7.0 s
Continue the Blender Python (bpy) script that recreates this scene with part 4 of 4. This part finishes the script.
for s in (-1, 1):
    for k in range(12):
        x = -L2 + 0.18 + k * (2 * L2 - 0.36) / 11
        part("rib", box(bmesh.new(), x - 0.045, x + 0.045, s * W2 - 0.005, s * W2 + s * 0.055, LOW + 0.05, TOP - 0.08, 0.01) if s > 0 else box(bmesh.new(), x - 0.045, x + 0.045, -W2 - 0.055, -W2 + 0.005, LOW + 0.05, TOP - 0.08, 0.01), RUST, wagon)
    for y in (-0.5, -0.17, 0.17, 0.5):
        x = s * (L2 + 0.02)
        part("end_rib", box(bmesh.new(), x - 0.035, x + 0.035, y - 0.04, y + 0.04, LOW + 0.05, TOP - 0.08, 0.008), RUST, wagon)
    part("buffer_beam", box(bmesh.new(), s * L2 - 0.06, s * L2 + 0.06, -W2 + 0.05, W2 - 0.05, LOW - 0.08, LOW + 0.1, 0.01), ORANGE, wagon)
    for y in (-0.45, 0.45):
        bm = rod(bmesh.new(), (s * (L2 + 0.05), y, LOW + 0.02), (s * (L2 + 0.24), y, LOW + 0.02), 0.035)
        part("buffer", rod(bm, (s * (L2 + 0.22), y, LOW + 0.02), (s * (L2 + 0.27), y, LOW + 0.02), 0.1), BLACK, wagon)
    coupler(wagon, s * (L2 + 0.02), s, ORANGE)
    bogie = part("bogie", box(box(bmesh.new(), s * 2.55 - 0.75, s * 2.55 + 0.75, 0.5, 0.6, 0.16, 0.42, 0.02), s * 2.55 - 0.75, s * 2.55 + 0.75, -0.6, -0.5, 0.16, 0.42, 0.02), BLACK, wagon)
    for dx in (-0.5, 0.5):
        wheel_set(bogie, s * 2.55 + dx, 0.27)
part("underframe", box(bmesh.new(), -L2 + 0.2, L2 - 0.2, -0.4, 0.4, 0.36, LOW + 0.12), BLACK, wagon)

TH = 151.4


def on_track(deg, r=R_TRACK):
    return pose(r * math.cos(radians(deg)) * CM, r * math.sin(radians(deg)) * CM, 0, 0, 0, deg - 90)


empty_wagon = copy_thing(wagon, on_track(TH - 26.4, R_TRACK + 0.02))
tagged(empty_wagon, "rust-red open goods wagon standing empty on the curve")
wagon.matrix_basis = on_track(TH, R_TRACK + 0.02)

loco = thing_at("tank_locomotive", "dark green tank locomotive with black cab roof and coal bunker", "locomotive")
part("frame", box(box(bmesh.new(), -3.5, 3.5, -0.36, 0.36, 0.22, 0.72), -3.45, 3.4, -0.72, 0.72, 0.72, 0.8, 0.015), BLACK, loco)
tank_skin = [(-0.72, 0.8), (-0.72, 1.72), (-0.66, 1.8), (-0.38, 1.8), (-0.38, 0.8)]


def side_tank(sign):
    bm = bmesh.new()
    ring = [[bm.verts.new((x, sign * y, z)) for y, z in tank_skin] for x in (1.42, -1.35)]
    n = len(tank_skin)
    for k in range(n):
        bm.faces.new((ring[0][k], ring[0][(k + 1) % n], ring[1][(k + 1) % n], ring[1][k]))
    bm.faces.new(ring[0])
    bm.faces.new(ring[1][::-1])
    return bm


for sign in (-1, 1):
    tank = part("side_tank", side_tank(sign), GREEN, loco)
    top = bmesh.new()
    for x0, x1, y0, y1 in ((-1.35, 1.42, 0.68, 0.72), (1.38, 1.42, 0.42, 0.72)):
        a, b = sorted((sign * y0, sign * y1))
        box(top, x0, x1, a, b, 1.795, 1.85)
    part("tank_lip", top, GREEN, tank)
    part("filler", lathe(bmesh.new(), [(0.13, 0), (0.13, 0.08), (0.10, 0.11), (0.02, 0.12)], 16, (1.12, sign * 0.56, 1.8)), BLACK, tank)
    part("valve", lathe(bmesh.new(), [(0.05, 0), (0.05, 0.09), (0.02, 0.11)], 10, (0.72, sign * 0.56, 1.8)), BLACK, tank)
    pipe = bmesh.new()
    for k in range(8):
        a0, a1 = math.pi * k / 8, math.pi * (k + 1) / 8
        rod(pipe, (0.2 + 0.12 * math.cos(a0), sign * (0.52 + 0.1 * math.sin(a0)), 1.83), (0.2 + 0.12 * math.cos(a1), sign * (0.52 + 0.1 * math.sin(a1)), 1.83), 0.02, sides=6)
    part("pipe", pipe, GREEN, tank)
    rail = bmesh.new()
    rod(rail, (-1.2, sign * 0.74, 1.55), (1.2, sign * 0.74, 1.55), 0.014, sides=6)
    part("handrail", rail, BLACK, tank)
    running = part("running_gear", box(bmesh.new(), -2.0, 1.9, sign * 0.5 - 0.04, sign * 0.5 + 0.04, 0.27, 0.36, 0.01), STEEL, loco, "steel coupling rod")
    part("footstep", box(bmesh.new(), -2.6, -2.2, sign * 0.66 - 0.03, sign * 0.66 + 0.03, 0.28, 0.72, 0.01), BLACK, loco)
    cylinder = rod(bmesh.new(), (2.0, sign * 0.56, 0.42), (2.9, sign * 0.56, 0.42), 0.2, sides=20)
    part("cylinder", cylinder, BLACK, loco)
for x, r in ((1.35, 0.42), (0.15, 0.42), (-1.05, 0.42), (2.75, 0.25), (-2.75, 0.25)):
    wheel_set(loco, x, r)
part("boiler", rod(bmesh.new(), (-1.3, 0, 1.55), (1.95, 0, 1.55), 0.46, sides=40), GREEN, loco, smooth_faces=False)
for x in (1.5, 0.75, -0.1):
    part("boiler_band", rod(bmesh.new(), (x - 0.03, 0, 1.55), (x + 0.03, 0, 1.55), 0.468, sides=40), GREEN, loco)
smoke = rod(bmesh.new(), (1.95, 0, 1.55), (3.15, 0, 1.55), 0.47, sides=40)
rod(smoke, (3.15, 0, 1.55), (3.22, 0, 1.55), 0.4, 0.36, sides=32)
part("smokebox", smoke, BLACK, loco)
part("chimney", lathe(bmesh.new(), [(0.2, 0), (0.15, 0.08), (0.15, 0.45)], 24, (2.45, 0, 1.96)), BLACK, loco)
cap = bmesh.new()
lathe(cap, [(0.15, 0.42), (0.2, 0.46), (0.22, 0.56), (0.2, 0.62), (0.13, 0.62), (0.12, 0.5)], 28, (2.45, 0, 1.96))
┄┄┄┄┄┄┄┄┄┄
- Task statement -
Identify each line of the material where the word "with" shows up, and copy it.

- In response -
Continue the Blender Python (bpy) script that recreates this scene with part 4 of 4. This part finishes the script.
loco = thing_at("tank_locomotive", "dark green tank locomotive with black cab roof and coal bunker", "locomotive")